--- Raw data ---

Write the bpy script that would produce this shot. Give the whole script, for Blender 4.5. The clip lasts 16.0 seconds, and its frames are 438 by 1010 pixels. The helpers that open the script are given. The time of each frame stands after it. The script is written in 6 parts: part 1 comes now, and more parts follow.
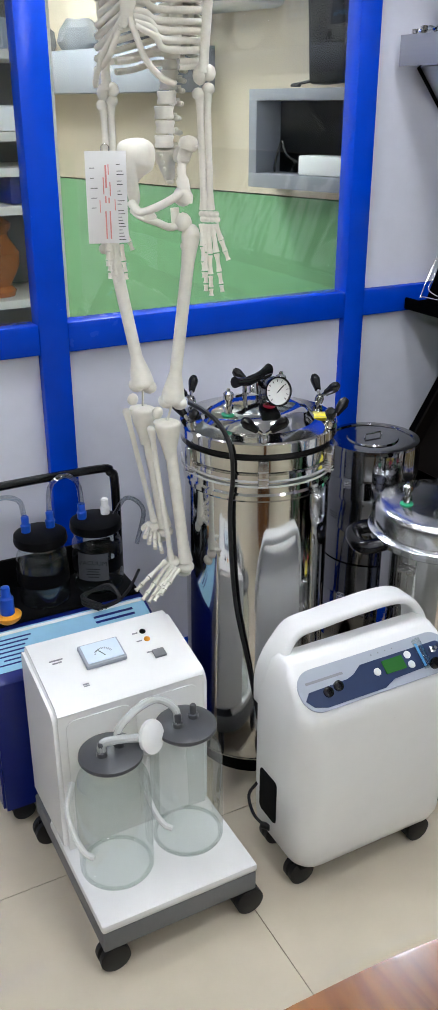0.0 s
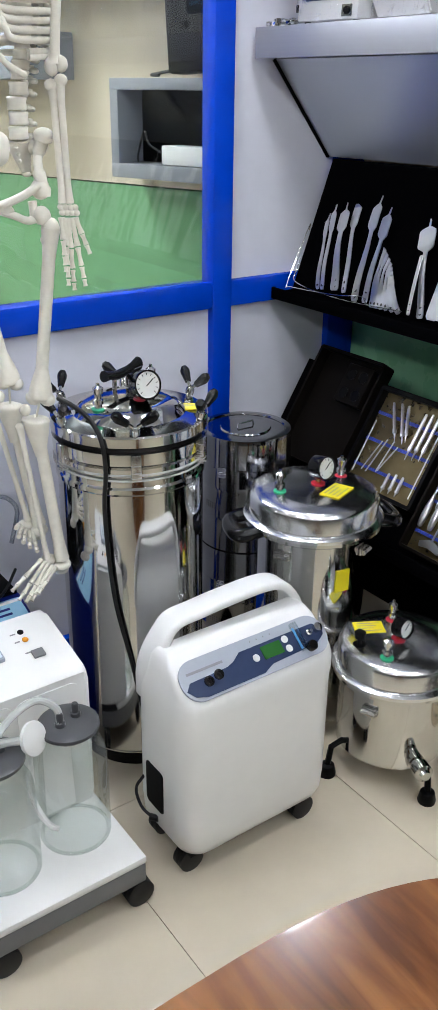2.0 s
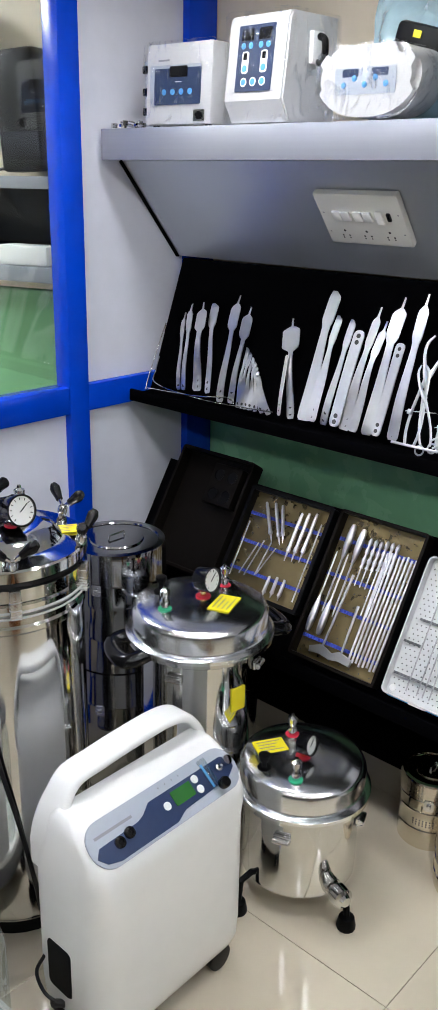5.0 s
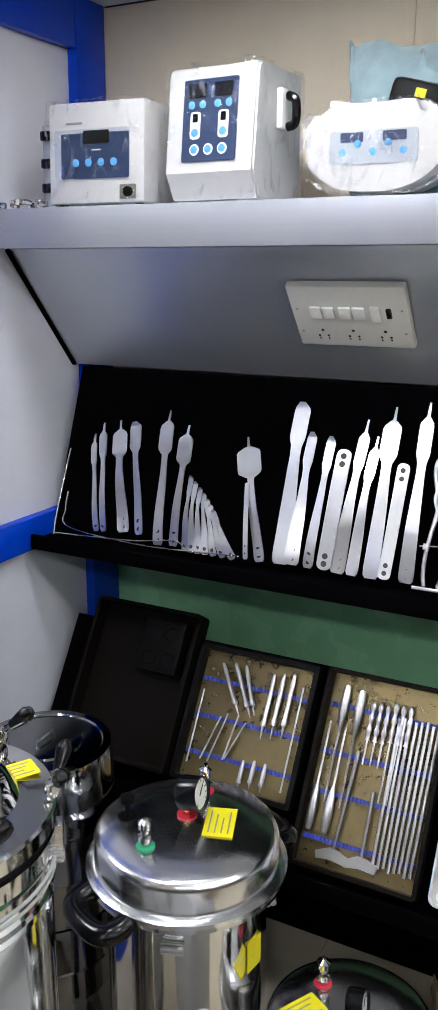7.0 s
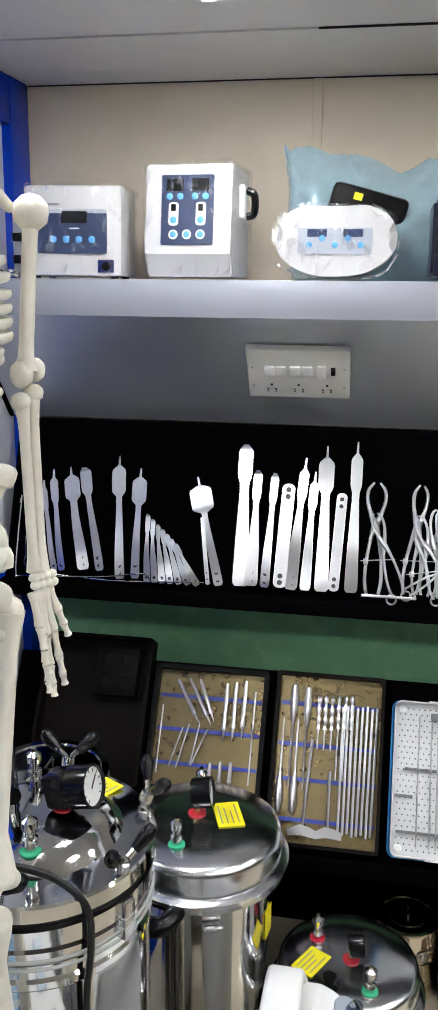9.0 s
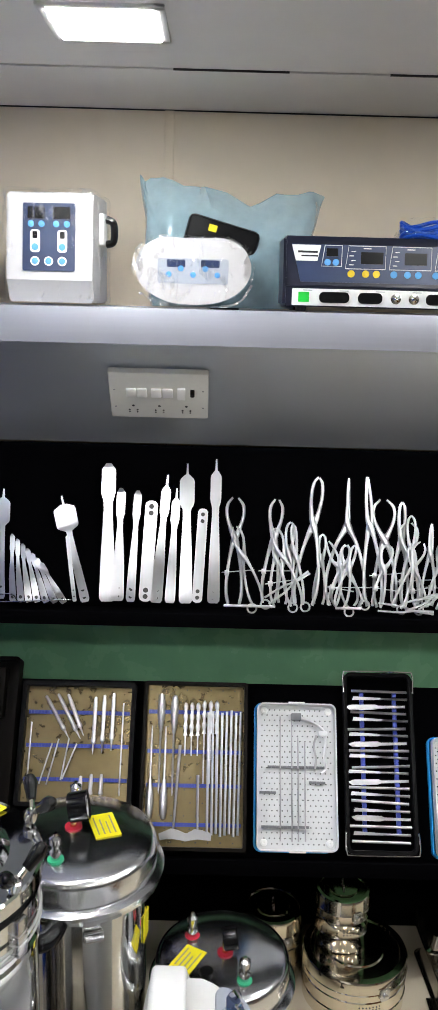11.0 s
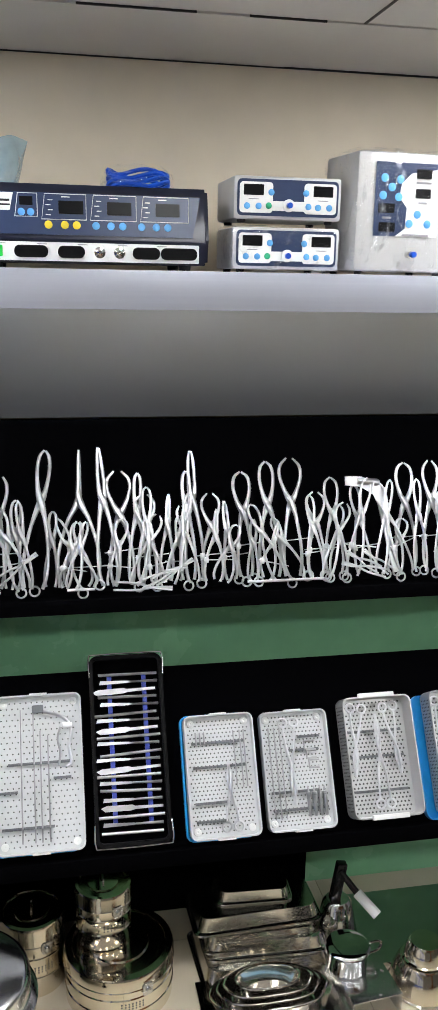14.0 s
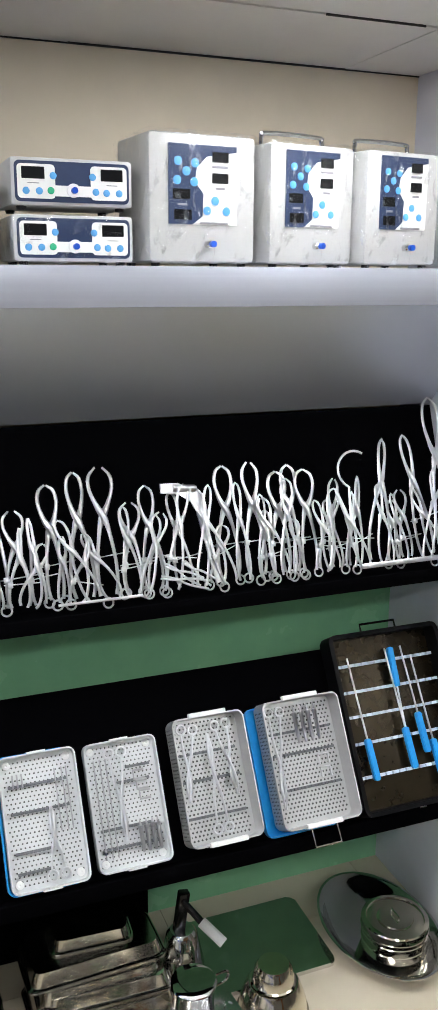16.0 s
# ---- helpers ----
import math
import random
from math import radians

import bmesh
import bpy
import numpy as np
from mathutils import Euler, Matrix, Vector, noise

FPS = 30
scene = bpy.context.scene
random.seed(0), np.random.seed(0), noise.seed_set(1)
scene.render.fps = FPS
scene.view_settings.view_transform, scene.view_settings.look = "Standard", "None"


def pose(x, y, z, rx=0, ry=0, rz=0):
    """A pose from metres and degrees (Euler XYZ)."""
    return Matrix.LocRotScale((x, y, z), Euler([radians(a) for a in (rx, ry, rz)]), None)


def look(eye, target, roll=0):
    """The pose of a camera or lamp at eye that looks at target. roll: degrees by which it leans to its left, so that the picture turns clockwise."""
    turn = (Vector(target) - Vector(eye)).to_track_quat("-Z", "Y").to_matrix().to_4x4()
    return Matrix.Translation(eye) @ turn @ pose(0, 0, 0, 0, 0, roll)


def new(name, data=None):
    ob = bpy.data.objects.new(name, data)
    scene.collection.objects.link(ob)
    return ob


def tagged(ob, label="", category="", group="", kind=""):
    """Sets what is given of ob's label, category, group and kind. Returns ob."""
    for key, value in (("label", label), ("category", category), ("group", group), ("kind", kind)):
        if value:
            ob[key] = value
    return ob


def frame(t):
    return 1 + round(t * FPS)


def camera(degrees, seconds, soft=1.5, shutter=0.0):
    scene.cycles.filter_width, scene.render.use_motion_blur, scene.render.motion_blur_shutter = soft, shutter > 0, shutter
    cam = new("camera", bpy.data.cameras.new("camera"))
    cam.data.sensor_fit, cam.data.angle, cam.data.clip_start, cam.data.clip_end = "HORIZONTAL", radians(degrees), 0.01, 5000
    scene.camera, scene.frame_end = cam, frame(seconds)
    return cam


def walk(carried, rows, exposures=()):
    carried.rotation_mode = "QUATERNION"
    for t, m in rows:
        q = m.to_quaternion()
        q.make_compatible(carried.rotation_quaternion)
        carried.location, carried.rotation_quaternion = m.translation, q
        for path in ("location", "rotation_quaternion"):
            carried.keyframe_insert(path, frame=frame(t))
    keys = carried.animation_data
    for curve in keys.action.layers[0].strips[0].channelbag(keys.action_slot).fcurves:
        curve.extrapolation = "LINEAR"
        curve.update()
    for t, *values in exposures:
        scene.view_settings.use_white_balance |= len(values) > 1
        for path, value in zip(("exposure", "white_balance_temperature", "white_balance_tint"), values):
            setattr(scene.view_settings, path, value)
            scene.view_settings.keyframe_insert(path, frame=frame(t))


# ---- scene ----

---

Copy out only the lines above from the one with "# ---- helpers" to the one with "of a camera", inclusive, exactly as they stand.

Solution for this task:
# ---- helpers ----
import math
import random
from math import radians

import bmesh
import bpy
import numpy as np
from mathutils import Euler, Matrix, Vector, noise

FPS = 30
scene = bpy.context.scene
random.seed(0), np.random.seed(0), noise.seed_set(1)
scene.render.fps = FPS
scene.view_settings.view_transform, scene.view_settings.look = "Standard", "None"


def pose(x, y, z, rx=0, ry=0, rz=0):
    """A pose from metres and degrees (Euler XYZ)."""
    return Matrix.LocRotScale((x, y, z), Euler([radians(a) for a in (rx, ry, rz)]), None)


def look(eye, target, roll=0):
    """The pose of a camera or lamp at eye that looks at target. roll: degrees by which it leans to its left, so that the picture turns clockwise."""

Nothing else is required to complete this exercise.